E este desastre acontece aos poucos, sem que ninguém proteste. Os jornais não comentam. A televisão não fala. O cadáver vai apodrecendo e é como se ninguém sentisse o cheiro. As pessoas dirigem pelas estradas olhando exclusivamente para o asfalto, sem ver as feias marcas de destruição que perfilam ao redor. Tal como, nas cidades, ignoram os mendigos, ao sair delas ignoram a destruição.
Ninguém quer ver, porque ninguém quer admitir que tem alguma responsabilidade. Não fomos nós, foram nossos pais, avós e bisavós. Nossos netos e bisnetos também dirão que não foram eles, mas que fomos nós – mas nós estaremos mortos então, o que significa que não veremos seus dedos apontados em nossas caras, e não precisaremos ter vergonha da acusação. Por isso podemos ficar inertes, sem nada fazer, sem nada dizer.
Nascemos em uma cultura violenta, uma cultura de genocídio, estupro, desmatamento, queimada e depredação. Matamos ou “pegamos a laço” os índios, arrancamos as árvores, secamos os brejos, queimamos os montes, destruímos os sinais de tudo que houve antes de nós. Tomamos posse da terra através da terraplenagem e da espólio. Esfolamos a terra, tiramos sua pele, para que crescesse outra, nova, nossa. Agora vemos essa pele que nasceu, ressecada, feia, cicatrizada, e não a queremos. Eis o fruto da ira e da cobiça de nossos antepassados. Até quando os desculparemos, até quando nos desculparemos?

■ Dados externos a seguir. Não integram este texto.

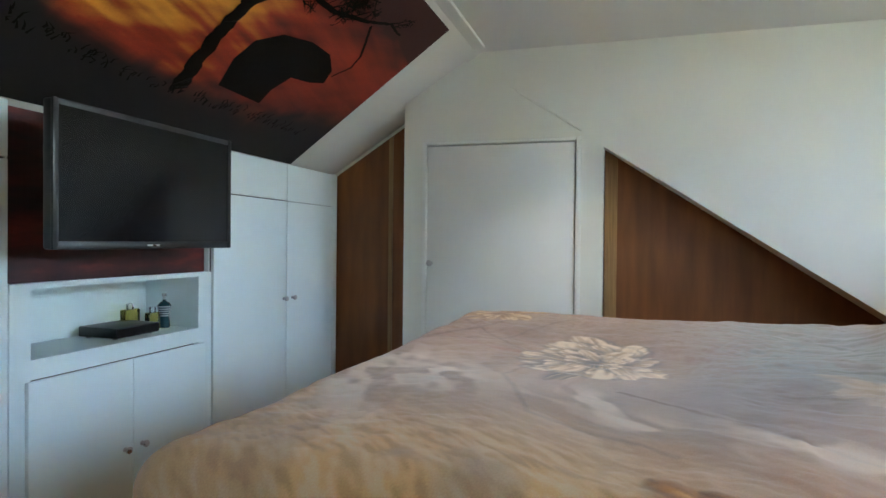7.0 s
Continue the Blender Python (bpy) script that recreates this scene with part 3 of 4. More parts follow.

Eu poderia também estar quieto, mas me dói cada vez que vejo uma nova erosão, que noto que esqueci outra cantiga que fez parte de minha infância. Dói quando vejo que a colonização continua, sempre em novas vagas, cada uma determinada a suplantar a que havia antes, sob camadas sucessivas de esquecimento. Rompendo a continuidade, para que tenhamos a ilusão de que o mal lá fora não é fruto nosso: queremos ser novos, fingimos ser outros, porque não queremos saber que matamos os bichos, que laçamos os índios e que limpamos o mato.
Eu não estou quieto porque todo escritor é consciência de sua era. Eu sei muito bem que a perfeição, possível ou não, é apenas um ideal vazio, apenas outra forma de não olhar lá para fora e ver o vazio, de árvores, de bichos e de índios, que o nosso passado produziu. Se eu ficasse obcecado apenas em contar, do melhor modo possível, as histórias e os sentimentos que agradam aos outros, eu estaria sendo apenas outro colono, que vive aqui, mas tem a cabeça no Rio de Janeiro ou em qualquer outro lugar. A mentalidade do colono é transitória. Ele não ama a terra, ela não tem família: seu coração está em outro lugar, para onde quer ir ou voltar, quando arrancar da terra o que seja preciso para viver lá como patrão, ele que veio como ladrão. O colono não é um cidadão.
Então eu começo, aos poucos, a falar disso, e de outras coisas que sinto, da raiva que sinto. Posso estar escrevendo mal, mas cada dia que passa tenho mais definida esta sensação de que é preciso vocalizar esta frustração. Falar em nome das árvores, dos bichos e dos índios. Falar em nome do que esta terra foi antes de ter sido reduzida ao que é.